## Material provided:

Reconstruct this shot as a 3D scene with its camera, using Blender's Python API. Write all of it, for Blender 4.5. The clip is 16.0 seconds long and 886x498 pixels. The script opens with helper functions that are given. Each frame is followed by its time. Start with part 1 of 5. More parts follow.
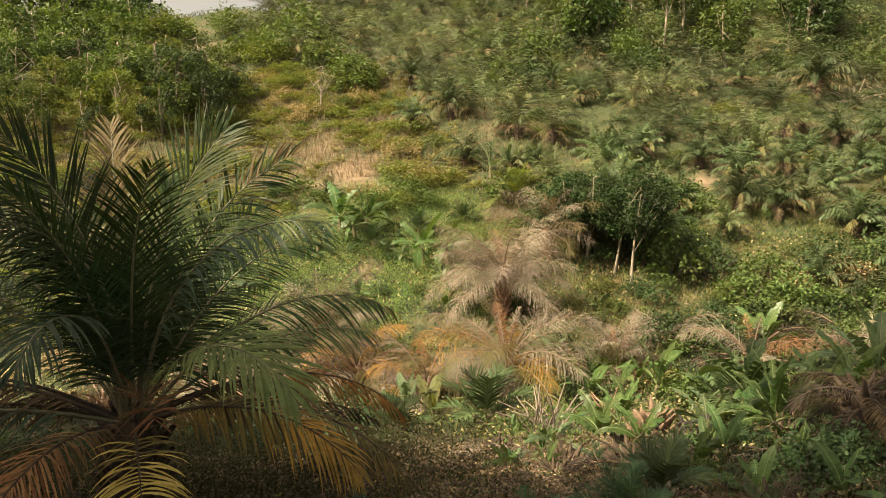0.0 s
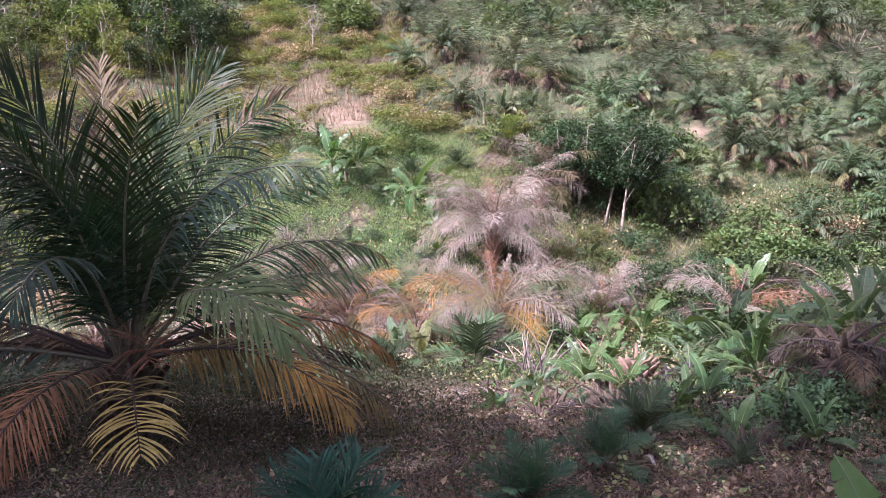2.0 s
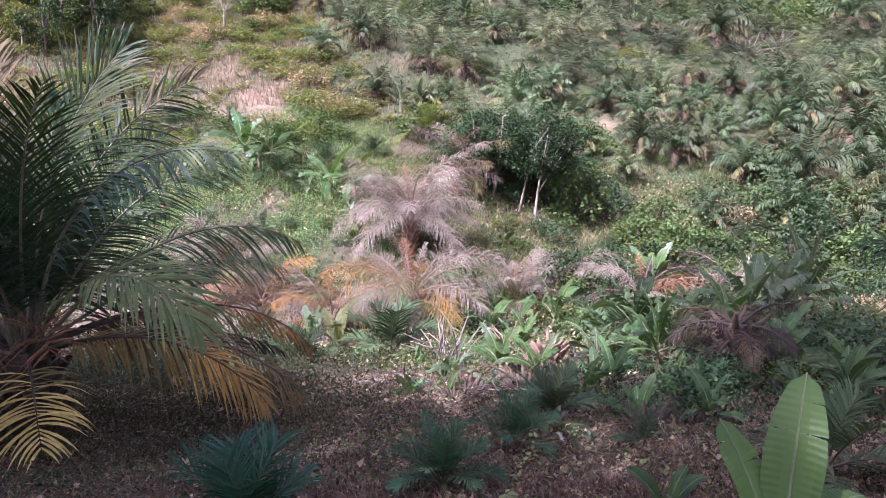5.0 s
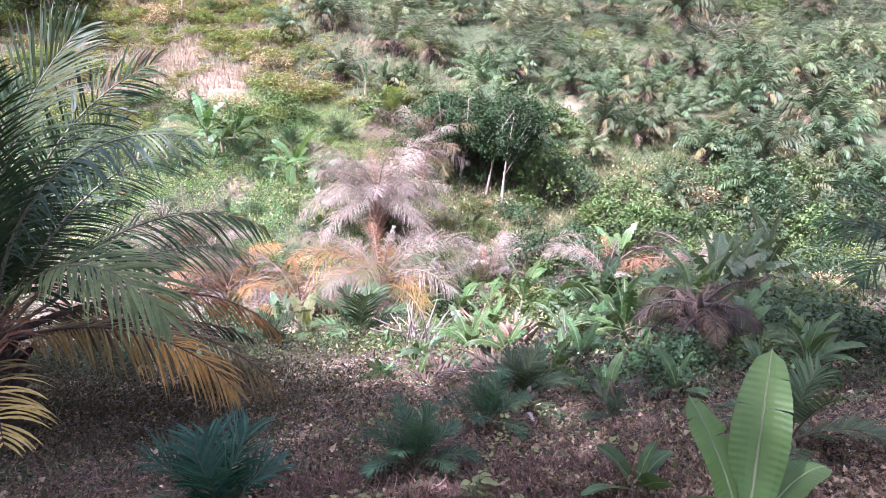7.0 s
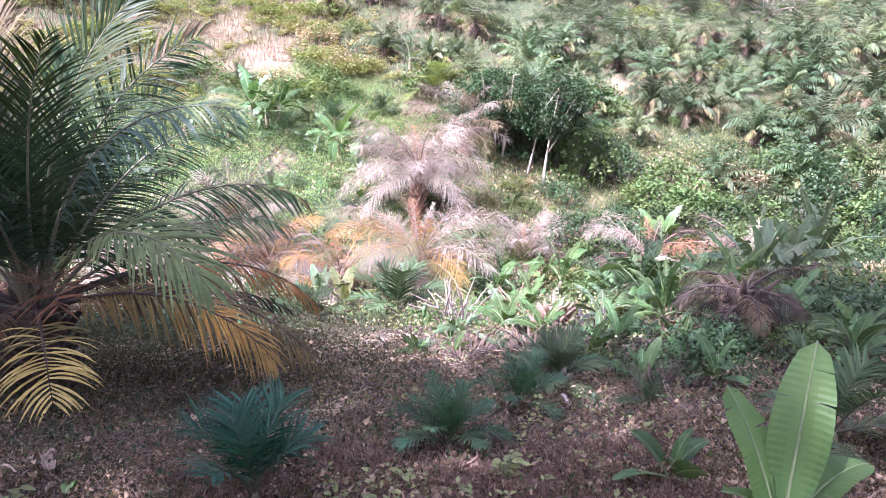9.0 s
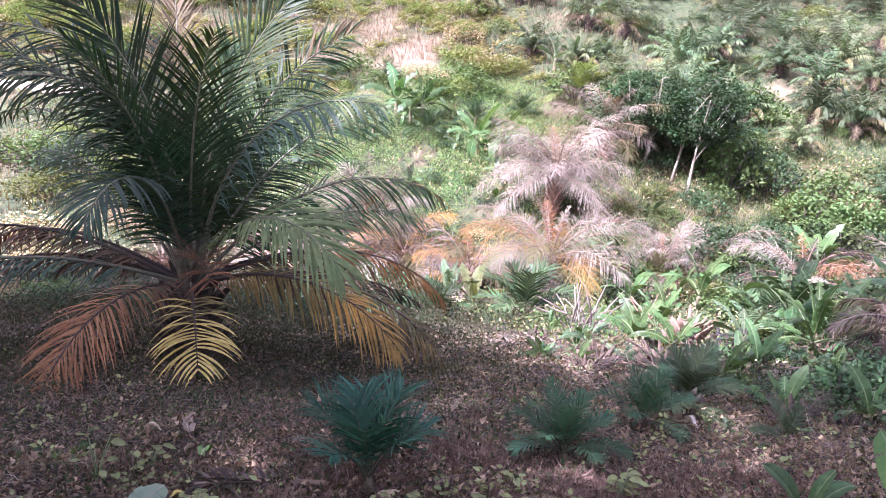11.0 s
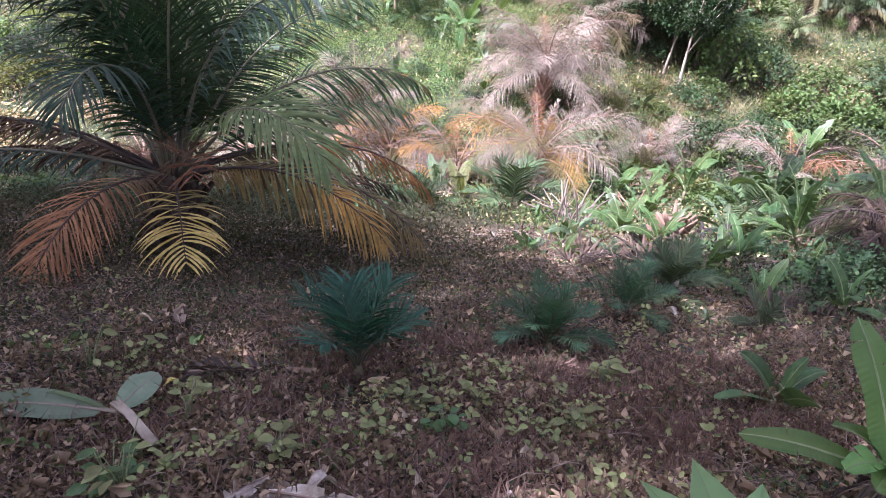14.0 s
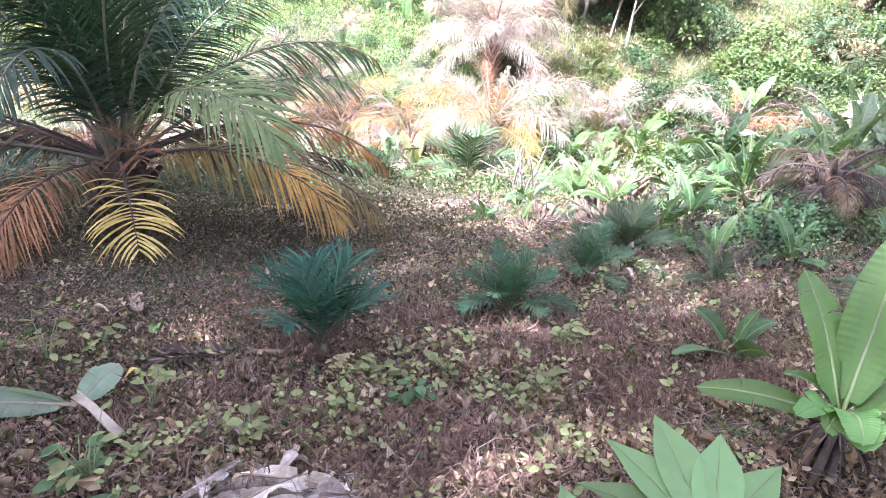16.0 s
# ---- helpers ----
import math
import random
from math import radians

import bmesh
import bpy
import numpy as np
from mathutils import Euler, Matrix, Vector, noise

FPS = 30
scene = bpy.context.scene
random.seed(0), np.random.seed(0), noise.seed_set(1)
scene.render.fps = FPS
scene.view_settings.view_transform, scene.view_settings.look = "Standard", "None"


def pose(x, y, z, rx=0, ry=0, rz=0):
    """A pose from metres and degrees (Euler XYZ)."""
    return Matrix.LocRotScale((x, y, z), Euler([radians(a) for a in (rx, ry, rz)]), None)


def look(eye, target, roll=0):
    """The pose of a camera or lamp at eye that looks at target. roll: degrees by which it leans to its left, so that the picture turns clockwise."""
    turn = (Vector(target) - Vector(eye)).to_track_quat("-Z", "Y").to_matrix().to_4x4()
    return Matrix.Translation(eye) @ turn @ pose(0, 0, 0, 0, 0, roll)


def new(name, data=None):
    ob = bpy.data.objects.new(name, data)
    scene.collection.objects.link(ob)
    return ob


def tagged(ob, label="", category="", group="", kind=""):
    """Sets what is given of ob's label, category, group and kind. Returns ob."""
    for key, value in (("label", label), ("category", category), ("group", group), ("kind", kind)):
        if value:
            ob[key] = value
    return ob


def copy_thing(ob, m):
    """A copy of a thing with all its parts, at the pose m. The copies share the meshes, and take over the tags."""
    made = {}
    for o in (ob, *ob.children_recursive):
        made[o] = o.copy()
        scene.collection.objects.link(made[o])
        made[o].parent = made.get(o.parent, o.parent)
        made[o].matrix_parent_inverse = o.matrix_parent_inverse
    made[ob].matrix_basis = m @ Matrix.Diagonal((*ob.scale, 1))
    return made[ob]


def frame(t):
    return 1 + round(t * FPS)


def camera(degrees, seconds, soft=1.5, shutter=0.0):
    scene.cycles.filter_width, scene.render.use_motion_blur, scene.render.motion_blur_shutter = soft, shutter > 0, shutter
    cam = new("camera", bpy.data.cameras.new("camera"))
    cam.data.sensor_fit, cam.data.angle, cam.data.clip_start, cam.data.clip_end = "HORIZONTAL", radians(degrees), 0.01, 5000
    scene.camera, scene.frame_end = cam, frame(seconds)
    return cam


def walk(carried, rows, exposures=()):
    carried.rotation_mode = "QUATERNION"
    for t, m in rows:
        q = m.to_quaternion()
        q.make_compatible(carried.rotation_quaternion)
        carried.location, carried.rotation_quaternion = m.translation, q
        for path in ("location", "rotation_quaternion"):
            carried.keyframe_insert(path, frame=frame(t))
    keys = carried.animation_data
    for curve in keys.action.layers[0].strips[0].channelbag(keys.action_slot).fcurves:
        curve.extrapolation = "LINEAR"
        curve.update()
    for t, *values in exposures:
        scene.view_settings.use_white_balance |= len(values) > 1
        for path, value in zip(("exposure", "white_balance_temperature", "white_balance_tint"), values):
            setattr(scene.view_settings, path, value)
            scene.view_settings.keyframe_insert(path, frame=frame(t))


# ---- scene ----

## Task description:
Give the data above again in full and unchanged, skipping the pictures.

## Solution to this task:
Reconstruct this shot as a 3D scene with its camera, using Blender's Python API. Write all of it, for Blender 4.5. The clip is 16.0 seconds long and 886x498 pixels. The script opens with helper functions that are given. Each frame is followed by its time. Start with part 1 of 5. More parts follow.
0.0 s
2.0 s
5.0 s
7.0 s
9.0 s
11.0 s
14.0 s
16.0 s
# ---- helpers ----
import math
import random
from math import radians

import bmesh
import bpy
import numpy as np
from mathutils import Euler, Matrix, Vector, noise

FPS = 30
scene = bpy.context.scene
random.seed(0), np.random.seed(0), noise.seed_set(1)
scene.render.fps = FPS
scene.view_settings.view_transform, scene.view_settings.look = "Standard", "None"


def pose(x, y, z, rx=0, ry=0, rz=0):
    """A pose from metres and degrees (Euler XYZ)."""
    return Matrix.LocRotScale((x, y, z), Euler([radians(a) for a in (rx, ry, rz)]), None)


def look(eye, target, roll=0):
    """The pose of a camera or lamp at eye that looks at target. roll: degrees by which it leans to its left, so that the picture turns clockwise."""
    turn = (Vector(target) - Vector(eye)).to_track_quat("-Z", "Y").to_matrix().to_4x4()
    return Matrix.Translation(eye) @ turn @ pose(0, 0, 0, 0, 0, roll)


def new(name, data=None):
    ob = bpy.data.objects.new(name, data)
    scene.collection.objects.link(ob)
    return ob


def tagged(ob, label="", category="", group="", kind=""):
    """Sets what is given of ob's label, category, group and kind. Returns ob."""
    for key, value in (("label", label), ("category", category), ("group", group), ("kind", kind)):
        if value:
            ob[key] = value
    return ob


def copy_thing(ob, m):
    """A copy of a thing with all its parts, at the pose m. The copies share the meshes, and take over the tags."""
    made = {}
    for o in (ob, *ob.children_recursive):
        made[o] = o.copy()
        scene.collection.objects.link(made[o])
        made[o].parent = made.get(o.parent, o.parent)
        made[o].matrix_parent_inverse = o.matrix_parent_inverse
    made[ob].matrix_basis = m @ Matrix.Diagonal((*ob.scale, 1))
    return made[ob]


def frame(t):
    return 1 + round(t * FPS)


def camera(degrees, seconds, soft=1.5, shutter=0.0):
    scene.cycles.filter_width, scene.render.use_motion_blur, scene.render.motion_blur_shutter = soft, shutter > 0, shutter
    cam = new("camera", bpy.data.cameras.new("camera"))
    cam.data.sensor_fit, cam.data.angle, cam.data.clip_start, cam.data.clip_end = "HORIZONTAL", radians(degrees), 0.01, 5000
    scene.camera, scene.frame_end = cam, frame(seconds)
    return cam


def walk(carried, rows, exposures=()):
    carried.rotation_mode = "QUATERNION"
    for t, m in rows:
        q = m.to_quaternion()
        q.make_compatible(carried.rotation_quaternion)
        carried.location, carried.rotation_quaternion = m.translation, q
        for path in ("location", "rotation_quaternion"):
            carried.keyframe_insert(path, frame=frame(t))
    keys = carried.animation_data
    for curve in keys.action.layers[0].strips[0].channelbag(keys.action_slot).fcurves:
        curve.extrapolation = "LINEAR"
        curve.update()
    for t, *values in exposures:
        scene.view_settings.use_white_balance |= len(values) > 1
        for path, value in zip(("exposure", "white_balance_temperature", "white_balance_tint"), values):
            setattr(scene.view_settings, path, value)
            scene.view_settings.keyframe_insert(path, frame=frame(t))


# ---- scene ----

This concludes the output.